*Aim*. Extract all lines in the data that contain the word "this".

*Records to process*.
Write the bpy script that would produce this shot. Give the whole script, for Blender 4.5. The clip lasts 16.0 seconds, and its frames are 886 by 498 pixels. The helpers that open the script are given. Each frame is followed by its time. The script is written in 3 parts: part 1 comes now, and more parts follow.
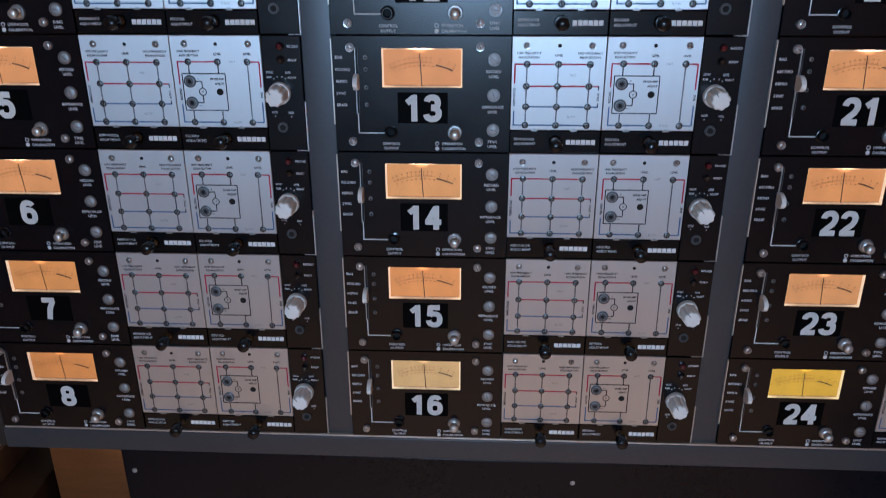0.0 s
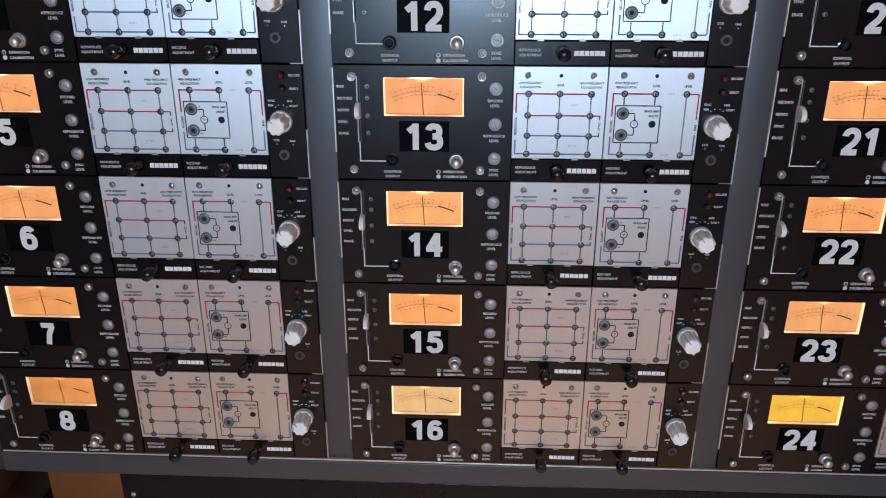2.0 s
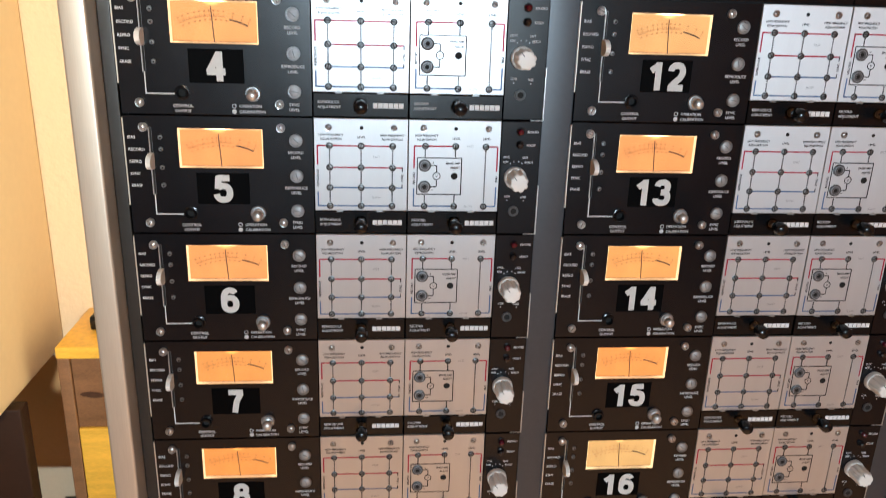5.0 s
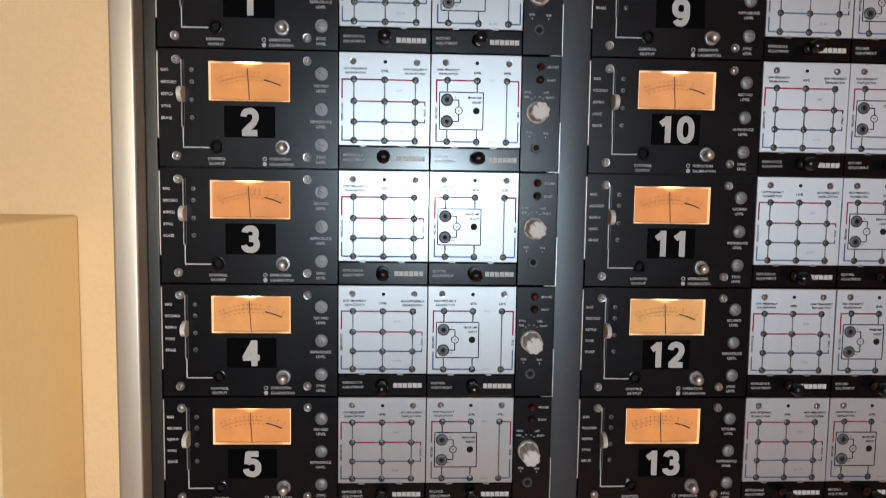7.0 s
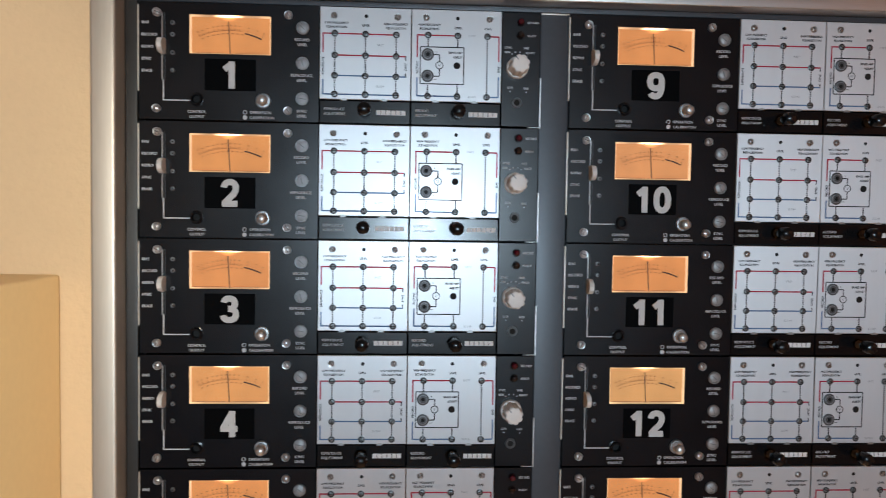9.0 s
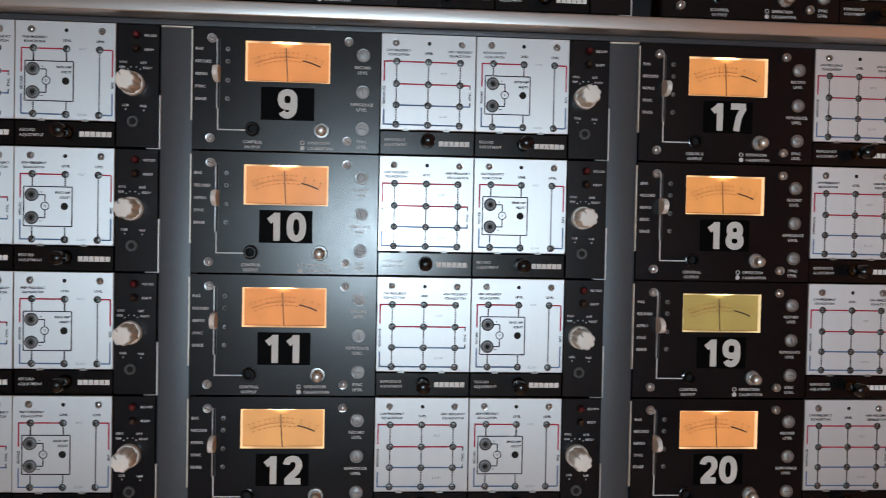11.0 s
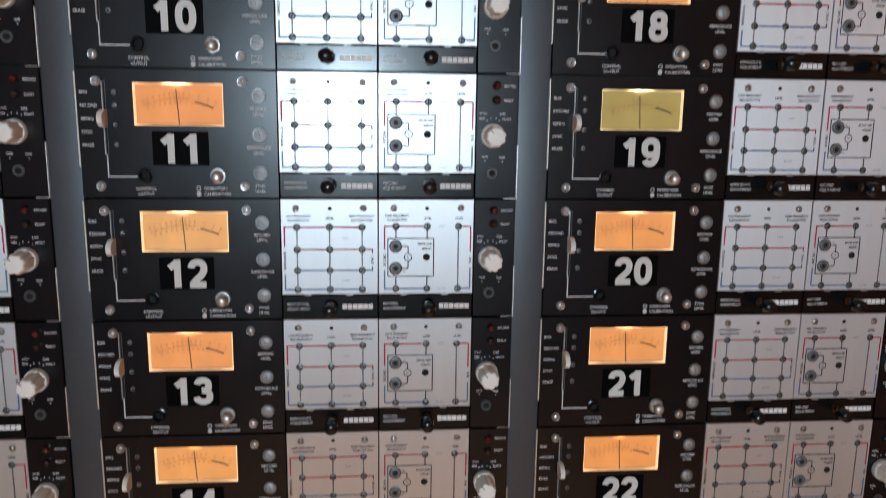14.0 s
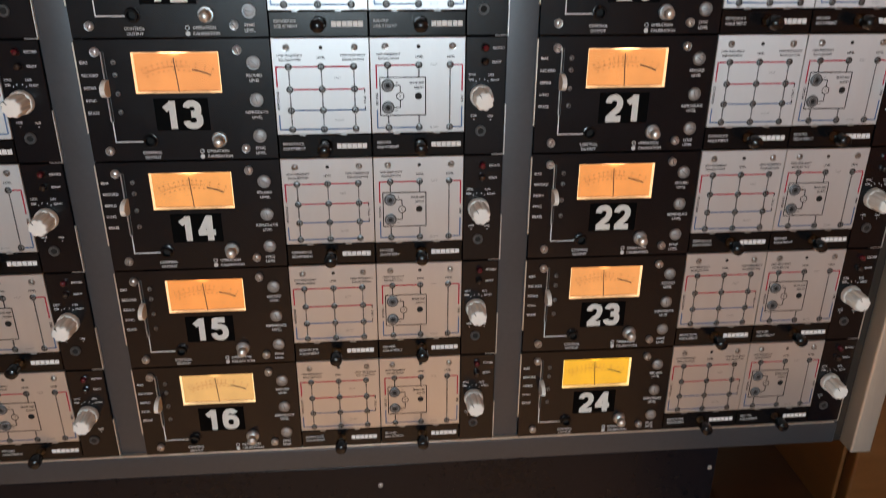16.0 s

==

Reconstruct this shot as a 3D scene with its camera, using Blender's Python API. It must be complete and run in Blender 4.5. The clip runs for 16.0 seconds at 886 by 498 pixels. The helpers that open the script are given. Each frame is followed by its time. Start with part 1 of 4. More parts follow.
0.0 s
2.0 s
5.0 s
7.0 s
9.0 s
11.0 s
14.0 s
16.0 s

*Reply to the exercise*.
Write the bpy script that would produce this shot. Give the whole script, for Blender 4.5. The clip lasts 16.0 seconds, and its frames are 886 by 498 pixels. The helpers that open the script are given. Each frame is followed by its time. The script is written in 3 parts: part 1 comes now, and more parts follow.
Reconstruct this shot as a 3D scene with its camera, using Blender's Python API. It must be complete and run in Blender 4.5. The clip runs for 16.0 seconds at 886 by 498 pixels. The helpers that open the script are given. Each frame is followed by its time. Start with part 1 of 4. More parts follow.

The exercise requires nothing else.